Fonija – …Bez ime
Ah, a new Fonija album! I was completely blown away by Mojot Pekol, their previous full length. That album is, I guess, the punk album in my collection that I’ve played more than any other punk album. I just keep going back to it. No kidding, I totally dig that album. The split with Culture Development sounded promising so when Fonija’s guitar player and singer asked me if I would be interested in reviewing their new album it didn’t take me very long to decide.
After discovering Fonija I also listened to some of their earlier albums (especially Zelen, sončev den), but that didn’t delve into that too deep. What I enjoy most of Mojot Pekol is the immense sound, the ultra catchy songs delivered with a slick sound, but with a punk attitude. Earlier work missed out on that immense sound mostly. The band sounds like they’re still developing what became their sound on Mojot Pekol. The songs on the split with Culture Development were mostly in the same vain, but considering the development this band went through already it should come as no surprise their sound changed again.
Unfortunately, as you might have guessed, I was a bit surprised not to find a Mojot Pekol part II. So it took me some time to recover from my initial shock; I found myself listening to a band that has reinvented themselves.

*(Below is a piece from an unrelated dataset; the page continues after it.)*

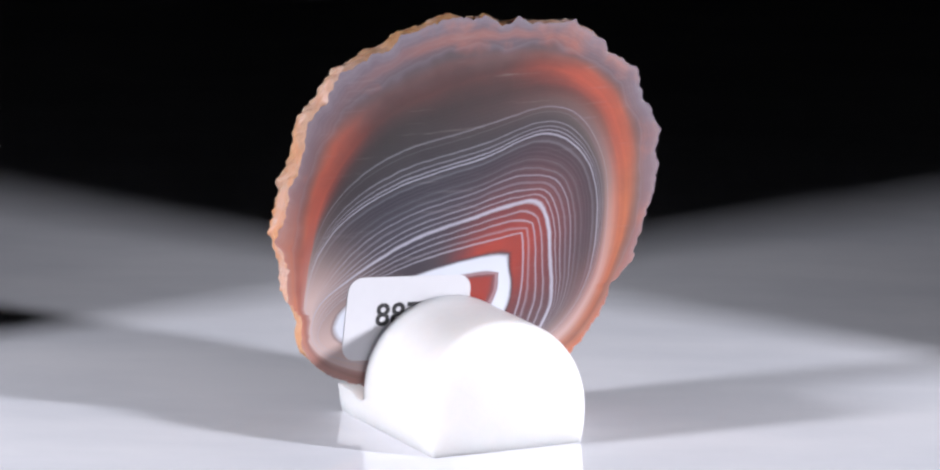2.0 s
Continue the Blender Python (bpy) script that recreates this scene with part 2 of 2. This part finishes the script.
def studio_lamp(at, target):
    """An LED lamp: square chip in a bowl of flat mirror facets, black housing, pole and foot."""
    base = tagged(new("studio_lamp"), "lit LED studio lamp with faceted mirror reflector", "lamp", "studio lamps")
    base.matrix_basis = pose(at.x, at.y, 0)
    turn = look((0, 0, 0), Vector(target) - at) @ pose(0, 0, 0, 0, 0, 8)
    up = Matrix.Translation((0, 0, at.z)) @ turn    # local -Z is the beam
    bm = bmesh.new()
    back = turn.to_3x3() @ Vector((0, 0, 0.05))
    rings, around = 7, 26
    radii = [0.040 + (0.116 - 0.040) * k / rings for k in range(rings + 1)]
    for k in range(rings):
        for i in range(around):
            a0, a1 = (2 * math.pi * (i + j + 0.5 * (k % 2)) / around for j in (0.10, 0.90))
            corners = []
            for r, a in ((radii[k] + 0.0012, a0), (radii[k] + 0.0012, a1), (radii[k + 1], a1), (radii[k + 1], a0)):
                z = r * r / 0.08 - 0.02
                corners.append(Vector((1.12 * r * math.cos(a), 0.84 * r * math.sin(a), -z)))     # an oblong bowl
            mid = sum(corners, Vector()) / 4
            # each facet throws the chip's light at the subject, give or take a little
            flat = (corners[1] - corners[0]).cross(corners[3] - corners[0]).normalized()
            aim = ((-mid).normalized() + (Vector((0, 0, -0.49)) - mid).normalized()).normalized()
            if flat.dot(aim) < 0:
                flat = -flat
            tilt = Euler([random.uniform(-0.05, 0.05) for _ in range(3)]).to_matrix() @ flat.rotation_difference(aim).to_matrix()
            bm.faces.new([bm.verts.new(up @ (mid + tilt @ (c - mid))) for c in corners])
    part("reflector", bm, MIRROR_METAL, base, "mirror bowl of flat facets", False)
    bm = bmesh.new()
    profile = [(0.0, 0.09), (0.045, 0.09), (0.05, 0.085), (0.05, 0.006), (0.034, 0.004), (0.042, 0.006), (0.060, -0.016), (0.080, -0.050), (0.100, -0.095), (0.122, -0.150), (0.125, -0.150), (0.103, -0.092), (0.083, -0.046), (0.062, -0.008), (0.058, 0.004), (0.056, 0.092), (0.0, 0.098)]
    loops = []
    for r, z in profile:
        loops.append([bm.verts.new(up @ Vector(((1.14 if r > 0.059 else 1.0) * max(r, 1e-4) * math.cos(2 * math.pi * i / 40), (0.88 if r > 0.059 else 1.0) * max(r, 1e-4) * math.sin(2 * math.pi * i / 40), z))) for i in range(40)])
    for a, b in zip(loops, loops[1:]):
        for i in range(40):
            bm.faces.new((a[i], a[(i + 1) % 40], b[(i + 1) % 40], b[i]))
    part("housing", bm, BLACK_METAL, base, "black lamp housing")
    bm = bmesh.new()
    box(bm, -0.020, 0.020, -0.020, 0.020, 0.0012, 0.004)
    bm.transform(up)
    part("led_chip", bm, GLOW, base, "glowing square LED chip", False)
    bm = bmesh.new()
    bmesh.ops.create_cone(bm, segments=20, radius1=0.010, radius2=0.010, depth=at.z, cap_ends=True, matrix=pose(back.x, back.y, at.z / 2))
    part("pole", bm, BLACK_METAL, base, "black pole")
    bm = bmesh.new()
    bmesh.ops.create_cone(bm, segments=32, radius1=0.055, radius2=0.050, depth=0.012, cap_ends=True, matrix=pose(back.x, back.y, 0.006))
    part("foot", bm, BLACK_METAL, base, "round black foot", False)


studio_lamp(LAMP_RIGHT, (0.0, 0.0, 0.03))
studio_lamp(LAMP_LEFT, (0.0, 0.0, 0.03))


def flag(lamp, edge, wide, side):
    """A black card on two feet that cuts off one side of a lamp's light. edge: where its upright edge stands; side: 1 far, -1 near."""
    base = tagged(new("light_flag"), "unseen black card flag on the white table, cutting lamp light", "flag", "light flags")
    base.matrix_basis = pose(edge.x, edge.y, 0)
    line = Vector((edge.x - lamp.x, edge.y - lamp.y, 0)).normalized()
    out = Vector((-line.y, line.x, 0))
    if out.y * side < 0:
        out = -out
    turn = Matrix.Rotation(math.atan2(out.y, out.x), 4, "Z")
    bm = bmesh.new()
    box(bm, 0.0, wide, -0.001, 0.001, 0.0, 0.34)
    bm.transform(turn)
    part("card", bm, BLACK_CLOTH, base, "", False)
    for x in (0.2 * wide, 0.8 * wide):
        bm = bmesh.new()
        box(bm, x - 0.008, x + 0.008, -0.03, 0.03, 0.0, 0.006)
        bevelled(bm, 0.001)
        bm.transform(turn)
        part("foot", bm, BLACK_METAL, base, "", False)


flag(LAMP_RIGHT, Vector((0.1706, -0.0180, 0)), 0.30, 1)
flag(LAMP_LEFT, Vector((-0.1534, -0.0146, 0)), 0.30, 1)
# near pair: added, unseen, to keep the near side of the table dark
flag(LAMP_RIGHT, Vector((0.1710, -0.1280, 0)), 0.20, -1)
flag(LAMP_LEFT, Vector((-0.1535, -0.1240, 0)), 0.20, -1)


# ================= the stand =================
STAND_X, STAND_FRONT, STAND_BACK, STAND_TOP, LEDGE_TOP = -0.0058, -0.0264, 0.0057, 0.0196, 0.0048


def arch_profile(count=44):
    """A rounded arch, drawn in a little towards its foot, from one foot over the top to the other."""
    pts = []
    for i in range(8):
        z = 0.0062 * i / 8
        pts.append((0.0136 - 0.0009 * (1 - z / 0.0062) ** 1.8, z))
    for i in range(count + 1):
        a = math.pi * i / count
        c, s = math.cos(a), math.sin(a)
        pts.append((0.0136 * math.copysign(abs(c) ** 0.97, c), 0.0062 + (STAND_TOP - 0.0062) * abs(s) ** 0.97))
    pts += [(-x, z) for x, z in reversed(pts[:8])]
    return pts


def loft(bm, sections):
    loops = [[bm.verts.new(p) for p in section] for section in sections]
    n = len(loops[0])
    for a, b in zip(loops, loops[1:]):
        for i in range(n):
            bm.faces.new((a[i], b[i], b[(i + 1) % n], a[(i + 1) % n]))
    bm.faces.new(loops[0])
    bm.faces.new(list(reversed(loops[-1])))
    bmesh.ops.recalc_face_normals(bm, faces=bm.faces[:])


def lean(z):
    """The wall against which the slice leans."""
    return -0.00292 - 0.0743 * z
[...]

Let’s start with the shock part where I was staring at my stereo amazed during the first track, Ulici bez ime. The album starts slow. Not really a big deal, as Fonija in my mind is about catchy tunes, not about a continues adrenaline rush due to immense speeds. But then… what is that eighties keyboard doing over there? And it isn’t a one time thing, as that keyboard is returning in several songs. Are they doing that post punk thing that’s hip and happening all over the place, I can hear you think? No, that’s not the sound they went for. Imagine the use of stadium rock synths. That should come close. It’s adding an extra layer to their sound. Further down the line Robot ili Dete and especially Vreminja sound as if they are co-written by their Macedonian colleagues Bernays Propaganda. These catchy, danceable tracks have their trademark written all over it. Not a bad thing in my book. There’s also a couple of songs on …Bez ime that are closer to Mojot Pekol, like Cetvrtok. This makes the transition a bit easier. A change that I embraced straight away is the absence of the screamed backing vocals. Those vocals were my biggest complaint about Mojot Pekol. There’s one song that I’m not sure about if I like it or not, album closer Bezdna. It’s a power ballad kind of song. The song itself sounds great; I’m not sure if I like the vocals too much on this song. They sound a bit shaky at times and a bit out of place. But this is only a small remark on another great album.
The fact that I find new influences here, but also a couple of songs that could be written in the Mojot Pekol period makes me wonder if this album will later be considered as a transitional album. We’ll see. If …Bez ime will gain an equal position in my collection as Mojot Pekol is something yet to be discovered. Ask me again in a year or so. For now, I’m happy with the album and this next step in the development of Fonija. My best guess is it will end up getting as much playtime as Mojot Pekol.